2. The second issue in this case involves the construction of the will of J. M. Smallpiece. The same issue as raised here under the same will has been previously considered by this court. Smallpiece v. Johnson, 210 Ga. 310 (80 SE2d 296). The only difference is that case concerned the interest of Leila Smallpiece in the estate of her father whereas this case involves the interest of her sister Effie Smallpiece. Both survived the testator and never married. Leila died in 1949 and was survived by *357 four sisters and the descendants of a deceased sister. Effie died in 1968 and was survived by one sister and the descendants of three sisters.

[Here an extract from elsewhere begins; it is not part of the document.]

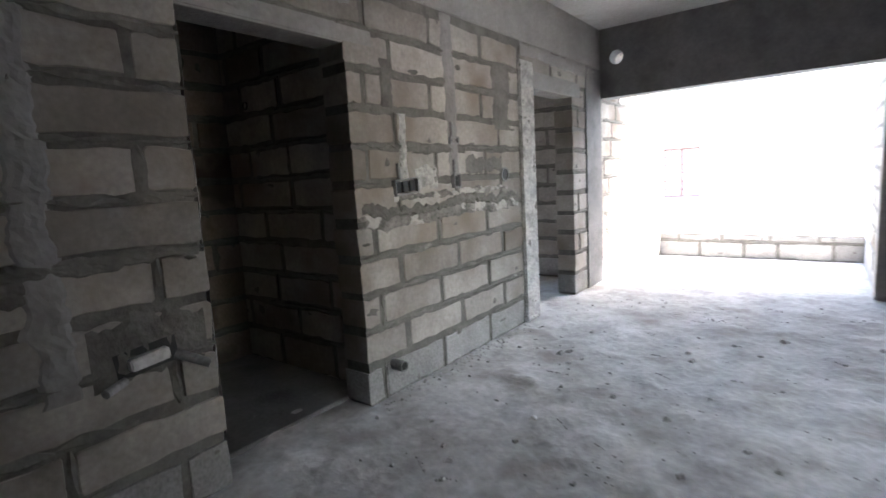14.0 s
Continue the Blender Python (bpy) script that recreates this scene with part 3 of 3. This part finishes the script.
# rims coloured dark, as the shade of the holes
stub(XL, 0.63, 1.37, -90, 0.05, label="dark conduit hole knocked into the block wall", mat=SAND)
stub(XL, 2.2, 1.42, -90, 0.045, label="dark conduit hole knocked into the block wall", mat=SAND)
stub(-5.2, YS, 0.2, 0, 0.035, 0.12, "short grey water pipe stub low on the wall", 0.09)
stub(-3.3, YS, 0.22, 0, 0.04, 0.06, "short grey water pipe stub low on the wall", 0.03)
# cored holes: rim colour again carries the shade
stub(-3.95, -1.0, 1.85, 0, 0.07, 0.05, "round cored hole in the block wall", 0.014, SAND)
stub(-5.17, -0.72, 1.94, -90, 0.03, 0.04, "small cored hole in the block wall", 0.014, SAND)


def switch_box(x, z, w, h, mat, label, modules=2, tilt=0):
    """A flush electrical box in the south wall with a rim, dark modules and a conduit end."""
    root = tagged(new("switch_box"), label, "electrical box", "switch boxes on the block wall")
    root.matrix_basis = Matrix.Translation((x, YS + 0.004, z)) @ Matrix.Rotation(radians(tilt), 4, 'Y')
    t = 0.008
    part("case", boxes((-w, w, -0.03, -0.024, -h, h), (-w, -w + t, -0.024, 0.024, -h, h), (w - t, w, -0.024, 0.024, -h, h), (-w + t, w - t, -0.024, 0.024, -h, -h + t), (-w + t, w - t, -0.024, 0.024, h - t, h)), mat, root)
    for k in range(modules):
        a = -w + t + (2 * w - 2 * t) * (k + 0.12) / modules
        b = -w + t + (2 * w - 2 * t) * (k + 0.88) / modules
        part("module", boxes((a, b, -0.022, 0.01, -h + 0.016, h - 0.016), bevel=0.002), DARK, root)
    c = part("conduit", tube(0.009, 0.013, 0.1), PIPE, root)
    c.matrix_basis = Matrix.Translation((w * 0.5, 0.012, h)) @ Matrix.Rotation(radians(90), 4, 'X')
    return root


def small_box(x, z):
    root = tagged(new("junction_box"), "bare steel junction box fixed crooked beside the doorway", "electrical box")
    root.matrix_basis = Matrix.Translation((x, YS + 0.02, z)) @ Matrix.Rotation(radians(6), 4, 'Y')
    part("cover", boxes((-0.075, 0.075, -0.02, 0.025, -0.022, 0.026), bevel=0.006), METAL, root)
    p = part("conduit", tube(0.014, 0.02, 0.14), PIPE, root)
    p.matrix_basis = Matrix.Translation((-0.1, 0.0, -0.02)) @ Matrix.Rotation(radians(50), 4, 'Z') @ Matrix.Rotation(radians(-30), 4, 'X')
    p = part("conduit", tube(0.012, 0.017, 0.1), PIPE, root)
    p.matrix_basis = Matrix.Translation((0.1, 0.0, -0.05)) @ Matrix.Rotation(radians(-60), 4, 'Z')
    part("bracket", boxes((-0.12, 0.12, -0.022, -0.012, -0.05, 0.06), bevel=0.003), DARK, root)


switch_box(-5.41, 1.3, 0.11, 0.05, PIPE, "double switch box sunk in broken mortar", 3, 4)
switch_box(-5.96, 1.315, 0.04, 0.05, PIPE, "single switch box sunk in broken mortar", 1)
switch_box(-5.95, 1.6, 0.05, 0.025, PIPE, "narrow switch box at the end of a chase", 1)
stub(-6.66, YS, 1.34, 0, 0.06, 0.05, "round conduit box ringed with mortar", 0.015)
small_box(-3.795, 0.7)
# nail of pale conduit in the wall
stub(-3.1, YS, 1.45, 0, 0.018, 0.08, "short pale conduit end in a joint", 0.05)


rod = tagged(new("rebar_offcut"), "short rusty steel bar leaning at the wall foot", "steel bar")
rod.matrix_basis = Matrix.Translation((-3.19, YS + 0.07, 0.0)) @ Matrix.Rotation(radians(12), 4, 'X')
bm = bmesh.new()
bmesh.ops.create_cone(bm, cap_ends=True, segments=8, radius1=0.007, radius2=0.007, depth=0.27, matrix=Matrix.Translation((0, 0, 0.135)))
part("bar", bm, SAND, rod)


def fan_box(x, y):
    root = tagged(new("ceiling_box"), "dark round fan hook box cast into the ceiling", "electrical box", "ceiling fan boxes")
    root.matrix_basis = Matrix.Translation((x, y, ZC)) @ Matrix.Rotation(radians(-90), 4, 'X')
    t = part("rim", tube(0.045, 0.06, 0.02), PIPE, root)
    t.location = (0, -0.004, 0)
    # dark disc paints the shade up inside the box
    bm = bmesh.new()
    bmesh.ops.create_cone(bm, cap_ends=True, segments=20, radius1=0.045, radius2=0.045, depth=0.004, matrix=Matrix.Translation((0, 0.004, 0)) @ Matrix.Rotation(radians(90), 4, 'X'))
    part("cavity_shade", bm, DARK, root)
    h = part("hook", boxes((-0.004, 0.004, 0.004, 0.03, -0.03, 0.03), bevel=0.003), IRON, root)
    return root


for x, y in ((-3.67, 2.37), (-4.82, 2.36), (-6.4, 2.36), (-8.0, 2.26)):
    fan_box(x, y)

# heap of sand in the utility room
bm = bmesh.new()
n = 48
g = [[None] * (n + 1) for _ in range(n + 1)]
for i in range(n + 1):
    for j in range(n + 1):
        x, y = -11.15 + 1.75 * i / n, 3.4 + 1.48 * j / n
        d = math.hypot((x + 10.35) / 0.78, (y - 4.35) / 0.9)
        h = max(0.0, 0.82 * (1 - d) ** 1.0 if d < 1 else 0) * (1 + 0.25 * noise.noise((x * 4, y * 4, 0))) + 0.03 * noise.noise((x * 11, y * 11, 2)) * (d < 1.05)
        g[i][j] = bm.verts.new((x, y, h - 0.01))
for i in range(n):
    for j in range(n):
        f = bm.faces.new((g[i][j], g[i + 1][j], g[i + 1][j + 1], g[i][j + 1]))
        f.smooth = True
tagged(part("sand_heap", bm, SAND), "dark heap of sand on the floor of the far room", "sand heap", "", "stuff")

# crumbs and chips strewn over the floor
r = random.Random(11)
verts, faces = [], []


def chip(x, y, s):
    i = len(verts)
    a = r.uniform(0, 6.28)
    for k in range(4):
        w = s * r.uniform(0.6, 1.2)
        verts.append((x + w * math.cos(a + k * 1.57), y + w * math.sin(a + k * 1.57), 0.0))
    for k in range(4):
        w = s * r.uniform(0.25, 0.7)
        verts.append((x + w * math.cos(a + k * 1.57), y + w * math.sin(a + k * 1.57), s * r.uniform(0.35, 0.8)))
    faces.extend([(i + 4, i + 5, i + 6, i + 7)] + [(i + k, i + (k + 1) % 4, i + 4 + (k + 1) % 4, i + 4 + k) for k in range(4)])


for k in range(800):
    x, y = r.uniform(-8.8, 0.0), r.uniform(0.6, 4.85)
    if noise.noise((x * 1.1, y * 1.1, 4)) > -0.12:
        chip(x, y, r.choice((0.005, 0.006, 0.008, 0.01, 0.02)))
for k in range(260):
    chip(r.uniform(0.3, 1.7), r.uniform(-0.6, 4.8), r.choice((0.005, 0.007, 0.01)))
for k in range(240):
    chip(XL + abs(r.gauss(0.03, 0.06)), r.uniform(0.6, 3.2), r.choice((0.008, 0.012, 0.02)))
for k in range(260):
    chip(r.uniform(-6.9, -5.0), YS + abs(r.gauss(0.04, 0.07)), r.choice((0.005, 0.008, 0.014)))
for k in range(80):
    chip(r.uniform(-7.5, -0.5), r.uniform(0.8, 4.4), r.uniform(0.018, 0.036))
# a scraped ridge of crumbs across the hall, and footmarks
ridge = ((-4.52, 2.1), (-4.36, 2.41), (-4.23, 2.67), (-4.23, 3.1), (-4.09, 3.47))
for (xa, ya), (xb, yb) in zip(ridge, ridge[1:]):
    for k in range(240):
        f = r.random()
        chip(xa + f * (xb - xa) + r.gauss(0, 0.05), ya + f * (yb - ya) + r.gauss(0, 0.07), r.choice((0.003, 0.004, 0.006, 0.009, 0.014)))
for k in range(120):
    xa, ya, a = r.uniform(-8.3, -2.2), r.uniform(1.0, 4.4), r.uniform(-0.5, 0.5)
    for j in range(r.randrange(4, 11)):
        f = r.uniform(-0.09, 0.09)
        chip(xa + f * math.cos(a + 1.3), ya + f * math.sin(a + 1.3), r.choice((0.005, 0.007, 0.011)))
me = bpy.data.meshes.new("debris")
me.from_pydata(verts, [], faces)
me.materials.append(RUBBLE)
tagged(new("debris", me), "crumbs of mortar and broken block on the floor", "debris", "", "stuff")

# ---- the blocks themselves ----
lay_blocks()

The parties stipulated in the instant case that the remainder interest given to Effie lapsed because of failure of issue and as to this interest, there was an intestacy as was held in Smallpiece v. Johnson, supra.

The appellants contend that the holding in Smallpiece v. Johnson, supra, requires that such interest be awarded to the surviving sister and the descendents of three deceased sisters per stirpes. Appellee contends such interest, upon a finding of intestacy, descended equally to the testator's six daughters who survived him. No plea of res judicata or estoppel by judgment was filed in this action. The trial court entered judgment in accordance with the appellee's contention.

We find no error. There being an intestacy, the property descended at the death of J. M. Smallpiece to his six children subject to the right of his wife to claim a child's part. Code Ann. § 113-903. The statement appearing in Smallpiece v. Johnson, supra, at page 315 indicating a different division is dictum and is disapproved. The pertinent holding in that case related to the finding of intestacy and that the verdict for a life interest being less than a fee interest and not complained of would be affirmed. Therefore, the trial court's judgment was correct.

Judgment affirmed. All the Justices concur.